⟨
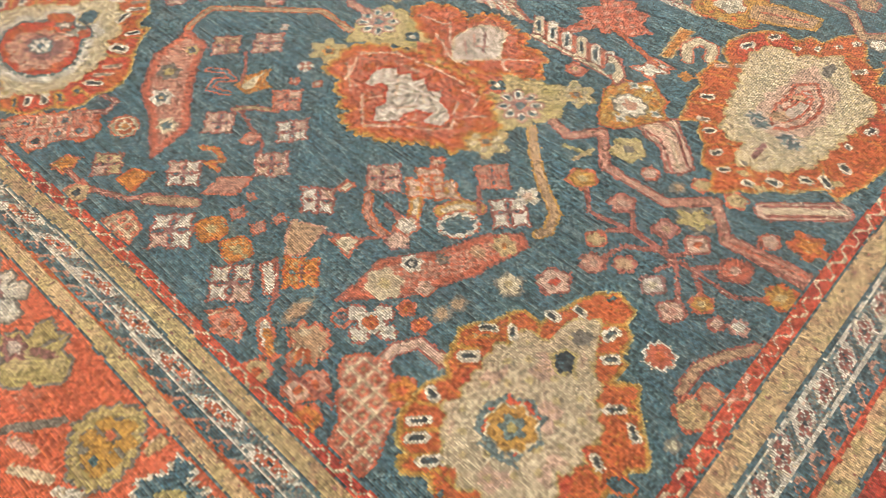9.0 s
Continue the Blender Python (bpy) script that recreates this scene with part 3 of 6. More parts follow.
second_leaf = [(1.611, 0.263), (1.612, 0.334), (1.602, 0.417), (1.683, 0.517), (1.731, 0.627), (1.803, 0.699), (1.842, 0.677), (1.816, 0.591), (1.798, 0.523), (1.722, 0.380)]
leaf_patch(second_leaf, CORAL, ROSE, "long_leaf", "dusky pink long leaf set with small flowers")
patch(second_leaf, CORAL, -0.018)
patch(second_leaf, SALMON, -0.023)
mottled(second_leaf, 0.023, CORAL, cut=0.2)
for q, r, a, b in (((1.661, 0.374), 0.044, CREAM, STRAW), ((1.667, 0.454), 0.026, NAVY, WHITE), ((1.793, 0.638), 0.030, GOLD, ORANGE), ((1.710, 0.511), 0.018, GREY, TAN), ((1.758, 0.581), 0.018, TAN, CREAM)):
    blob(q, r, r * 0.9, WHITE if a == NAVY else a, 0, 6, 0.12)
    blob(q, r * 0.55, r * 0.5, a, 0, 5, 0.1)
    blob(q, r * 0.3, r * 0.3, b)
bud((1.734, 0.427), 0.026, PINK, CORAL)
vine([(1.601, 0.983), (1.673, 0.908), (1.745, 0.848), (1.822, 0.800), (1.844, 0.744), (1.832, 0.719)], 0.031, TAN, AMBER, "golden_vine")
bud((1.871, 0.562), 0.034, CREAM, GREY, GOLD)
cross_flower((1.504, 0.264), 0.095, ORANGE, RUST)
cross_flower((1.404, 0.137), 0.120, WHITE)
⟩
| Given problem |
Output a faithful copy of the data, with each picture left out.

| The completed task |
9.0 s
Continue the Blender Python (bpy) script that recreates this scene with part 3 of 6. More parts follow.
second_leaf = [(1.611, 0.263), (1.612, 0.334), (1.602, 0.417), (1.683, 0.517), (1.731, 0.627), (1.803, 0.699), (1.842, 0.677), (1.816, 0.591), (1.798, 0.523), (1.722, 0.380)]
leaf_patch(second_leaf, CORAL, ROSE, "long_leaf", "dusky pink long leaf set with small flowers")
patch(second_leaf, CORAL, -0.018)
patch(second_leaf, SALMON, -0.023)
mottled(second_leaf, 0.023, CORAL, cut=0.2)
for q, r, a, b in (((1.661, 0.374), 0.044, CREAM, STRAW), ((1.667, 0.454), 0.026, NAVY, WHITE), ((1.793, 0.638), 0.030, GOLD, ORANGE), ((1.710, 0.511), 0.018, GREY, TAN), ((1.758, 0.581), 0.018, TAN, CREAM)):
    blob(q, r, r * 0.9, WHITE if a == NAVY else a, 0, 6, 0.12)
    blob(q, r * 0.55, r * 0.5, a, 0, 5, 0.1)
    blob(q, r * 0.3, r * 0.3, b)
bud((1.734, 0.427), 0.026, PINK, CORAL)
vine([(1.601, 0.983), (1.673, 0.908), (1.745, 0.848), (1.822, 0.800), (1.844, 0.744), (1.832, 0.719)], 0.031, TAN, AMBER, "golden_vine")
bud((1.871, 0.562), 0.034, CREAM, GREY, GOLD)
cross_flower((1.504, 0.264), 0.095, ORANGE, RUST)
cross_flower((1.404, 0.137), 0.120, WHITE)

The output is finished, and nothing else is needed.